EXERCISE TASK - Copy out all of the material exactly.

SOURCE MATERIAL -
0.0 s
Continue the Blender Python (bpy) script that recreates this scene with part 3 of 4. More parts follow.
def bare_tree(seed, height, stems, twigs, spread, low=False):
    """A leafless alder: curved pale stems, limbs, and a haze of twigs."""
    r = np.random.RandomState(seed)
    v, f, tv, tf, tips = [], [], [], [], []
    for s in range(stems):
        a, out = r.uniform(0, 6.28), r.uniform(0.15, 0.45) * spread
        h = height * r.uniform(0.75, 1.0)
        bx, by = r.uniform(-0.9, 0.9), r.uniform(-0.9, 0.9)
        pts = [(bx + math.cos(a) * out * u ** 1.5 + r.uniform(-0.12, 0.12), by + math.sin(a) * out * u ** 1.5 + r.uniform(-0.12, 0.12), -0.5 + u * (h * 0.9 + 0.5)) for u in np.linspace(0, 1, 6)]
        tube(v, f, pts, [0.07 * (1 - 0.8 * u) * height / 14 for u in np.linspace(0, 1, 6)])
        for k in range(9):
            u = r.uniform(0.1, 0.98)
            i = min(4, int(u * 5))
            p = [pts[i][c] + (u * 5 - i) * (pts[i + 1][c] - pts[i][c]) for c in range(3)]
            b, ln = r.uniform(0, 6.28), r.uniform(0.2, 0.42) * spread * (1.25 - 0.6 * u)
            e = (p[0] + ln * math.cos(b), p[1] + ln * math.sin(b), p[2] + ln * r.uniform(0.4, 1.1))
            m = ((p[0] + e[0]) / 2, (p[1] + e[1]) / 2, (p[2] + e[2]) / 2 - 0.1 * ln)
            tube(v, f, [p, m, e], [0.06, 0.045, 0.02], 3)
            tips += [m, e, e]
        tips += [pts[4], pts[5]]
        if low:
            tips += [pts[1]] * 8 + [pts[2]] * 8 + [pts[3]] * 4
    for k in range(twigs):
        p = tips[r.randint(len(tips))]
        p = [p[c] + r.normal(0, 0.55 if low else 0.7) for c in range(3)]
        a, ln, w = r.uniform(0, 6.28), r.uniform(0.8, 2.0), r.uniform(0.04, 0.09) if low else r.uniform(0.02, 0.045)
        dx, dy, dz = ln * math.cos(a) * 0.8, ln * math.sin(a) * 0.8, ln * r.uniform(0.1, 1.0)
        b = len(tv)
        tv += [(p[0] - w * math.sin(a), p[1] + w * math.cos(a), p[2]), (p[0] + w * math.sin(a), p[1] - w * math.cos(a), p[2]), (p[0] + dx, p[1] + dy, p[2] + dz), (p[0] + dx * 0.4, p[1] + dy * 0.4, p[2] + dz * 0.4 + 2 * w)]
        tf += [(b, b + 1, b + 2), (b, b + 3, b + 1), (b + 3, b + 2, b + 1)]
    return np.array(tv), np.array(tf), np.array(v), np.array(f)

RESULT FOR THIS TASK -
0.0 s
Continue the Blender Python (bpy) script that recreates this scene with part 3 of 4. More parts follow.
def bare_tree(seed, height, stems, twigs, spread, low=False):
    """A leafless alder: curved pale stems, limbs, and a haze of twigs."""
    r = np.random.RandomState(seed)
    v, f, tv, tf, tips = [], [], [], [], []
    for s in range(stems):
        a, out = r.uniform(0, 6.28), r.uniform(0.15, 0.45) * spread
        h = height * r.uniform(0.75, 1.0)
        bx, by = r.uniform(-0.9, 0.9), r.uniform(-0.9, 0.9)
        pts = [(bx + math.cos(a) * out * u ** 1.5 + r.uniform(-0.12, 0.12), by + math.sin(a) * out * u ** 1.5 + r.uniform(-0.12, 0.12), -0.5 + u * (h * 0.9 + 0.5)) for u in np.linspace(0, 1, 6)]
        tube(v, f, pts, [0.07 * (1 - 0.8 * u) * height / 14 for u in np.linspace(0, 1, 6)])
        for k in range(9):
            u = r.uniform(0.1, 0.98)
            i = min(4, int(u * 5))
            p = [pts[i][c] + (u * 5 - i) * (pts[i + 1][c] - pts[i][c]) for c in range(3)]
            b, ln = r.uniform(0, 6.28), r.uniform(0.2, 0.42) * spread * (1.25 - 0.6 * u)
            e = (p[0] + ln * math.cos(b), p[1] + ln * math.sin(b), p[2] + ln * r.uniform(0.4, 1.1))
            m = ((p[0] + e[0]) / 2, (p[1] + e[1]) / 2, (p[2] + e[2]) / 2 - 0.1 * ln)
            tube(v, f, [p, m, e], [0.06, 0.045, 0.02], 3)
            tips += [m, e, e]
        tips += [pts[4], pts[5]]
        if low:
            tips += [pts[1]] * 8 + [pts[2]] * 8 + [pts[3]] * 4
    for k in range(twigs):
        p = tips[r.randint(len(tips))]
        p = [p[c] + r.normal(0, 0.55 if low else 0.7) for c in range(3)]
        a, ln, w = r.uniform(0, 6.28), r.uniform(0.8, 2.0), r.uniform(0.04, 0.09) if low else r.uniform(0.02, 0.045)
        dx, dy, dz = ln * math.cos(a) * 0.8, ln * math.sin(a) * 0.8, ln * r.uniform(0.1, 1.0)
        b = len(tv)
        tv += [(p[0] - w * math.sin(a), p[1] + w * math.cos(a), p[2]), (p[0] + w * math.sin(a), p[1] - w * math.cos(a), p[2]), (p[0] + dx, p[1] + dy, p[2] + dz), (p[0] + dx * 0.4, p[1] + dy * 0.4, p[2] + dz * 0.4 + 2 * w)]
        tf += [(b, b + 1, b + 2), (b, b + 3, b + 1), (b + 3, b + 2, b + 1)]
    return np.array(tv), np.array(tf), np.array(v), np.array(f)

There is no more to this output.